=== Given request ===
Write every line out verbatim and omit the pictures.

=== Dataset excerpt ===
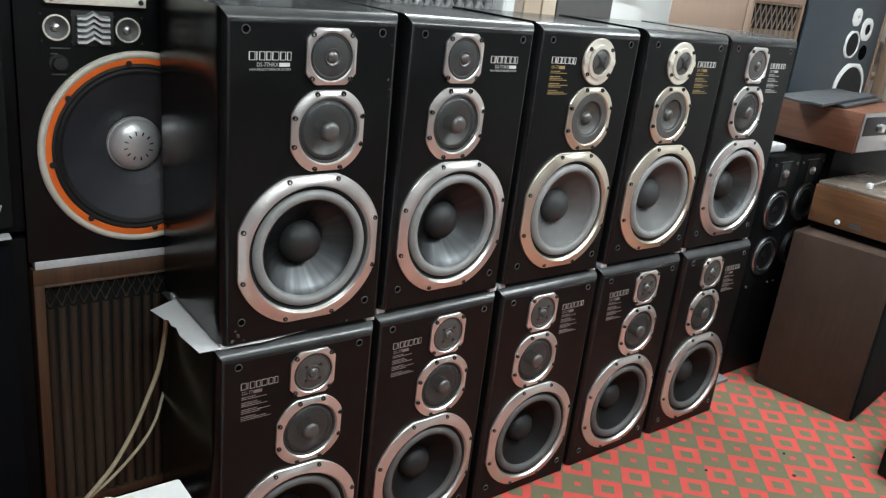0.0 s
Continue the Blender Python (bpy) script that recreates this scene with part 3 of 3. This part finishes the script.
for sx in (-0.177, -0.028):
    plate = part("tweeter_plate", holed_panel(sx - 0.036, sx + 0.036, 0.493, 0.561, -0.0015, [(sx, 0.527, 0.0245)], 0.0015, 32), M["baffle"], hs)
    for px, pz in ((-0.03, 0.499), (0.03, 0.499), (-0.03, 0.555), (0.03, 0.555)):
        part("screw", lambda: screw_mesh(0.003, 0.003), M["screw"], plate, at=(sx + px, -0.0012, pz), key=("small_screw",))
    tw = part("tweeter", lambda: lathe([(0.0275, 0), (0.0275, 0.003), (0.0245, 0.004), (0.0235, 0.002)], 40), M["cream_ring"], hs, "small cone tweeter with pale ring", (sx, -0.0015, 0.527), key=("hst",))
    part("cone", lambda: lathe([(0.0235, 0.002), (0.009, -0.008)], 32), M["cone_paper"], tw, key=("hstc",))
    part("dust_cap", lambda: lathe([(0.0095, -0.008), (0.008, -0.002), (0.004, 0.001), (0, 0.002)], 24), M["chrome"], tw, key=("hstd",))


def chevron():
    bm = bmesh.new()
    w = 0.034
    for k in range(5):
        z = 0.026 - 0.0125 * k
        for s in (-1, 1):
            pts = [(0, z + 0.004), (s * 0.016, z - 0.006), (s * w, z - 0.006)]
            for (xa, za), (xb, zb) in zip(pts, pts[1:]):
                vs = []
                for px, pz in ((xa, za), (xb, zb)):
                    vs.append([bm.verts.new((px, yy, pz + dz)) for yy, dz in ((-0.015, 0), (-0.014, 0.0055), (-0.004, 0.0095), (-0.004, 0.006))])
                for i in range(4):
                    bm.faces.new((vs[0][i], vs[0][(i + 1) % 4], vs[1][(i + 1) % 4], vs[1][i]))
    bmesh.ops.remove_doubles(bm, verts=bm.verts, dist=1e-5)
    bmesh.ops.recalc_face_normals(bm, faces=bm.faces[:])
    return bm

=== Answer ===
0.0 s
Continue the Blender Python (bpy) script that recreates this scene with part 3 of 3. This part finishes the script.
for sx in (-0.177, -0.028):
    plate = part("tweeter_plate", holed_panel(sx - 0.036, sx + 0.036, 0.493, 0.561, -0.0015, [(sx, 0.527, 0.0245)], 0.0015, 32), M["baffle"], hs)
    for px, pz in ((-0.03, 0.499), (0.03, 0.499), (-0.03, 0.555), (0.03, 0.555)):
        part("screw", lambda: screw_mesh(0.003, 0.003), M["screw"], plate, at=(sx + px, -0.0012, pz), key=("small_screw",))
    tw = part("tweeter", lambda: lathe([(0.0275, 0), (0.0275, 0.003), (0.0245, 0.004), (0.0235, 0.002)], 40), M["cream_ring"], hs, "small cone tweeter with pale ring", (sx, -0.0015, 0.527), key=("hst",))
    part("cone", lambda: lathe([(0.0235, 0.002), (0.009, -0.008)], 32), M["cone_paper"], tw, key=("hstc",))
    part("dust_cap", lambda: lathe([(0.0095, -0.008), (0.008, -0.002), (0.004, 0.001), (0, 0.002)], 24), M["chrome"], tw, key=("hstd",))


def chevron():
    bm = bmesh.new()
    w = 0.034
    for k in range(5):
        z = 0.026 - 0.0125 * k
        for s in (-1, 1):
            pts = [(0, z + 0.004), (s * 0.016, z - 0.006), (s * w, z - 0.006)]
            for (xa, za), (xb, zb) in zip(pts, pts[1:]):
                vs = []
                for px, pz in ((xa, za), (xb, zb)):
                    vs.append([bm.verts.new((px, yy, pz + dz)) for yy, dz in ((-0.015, 0), (-0.014, 0.0055), (-0.004, 0.0095), (-0.004, 0.006))])
                for i in range(4):
                    bm.faces.new((vs[0][i], vs[0][(i + 1) % 4], vs[1][(i + 1) % 4], vs[1][i]))
    bmesh.ops.remove_doubles(bm, verts=bm.verts, dist=1e-5)
    bmesh.ops.recalc_face_normals(bm, faces=bm.faces[:])
    return bm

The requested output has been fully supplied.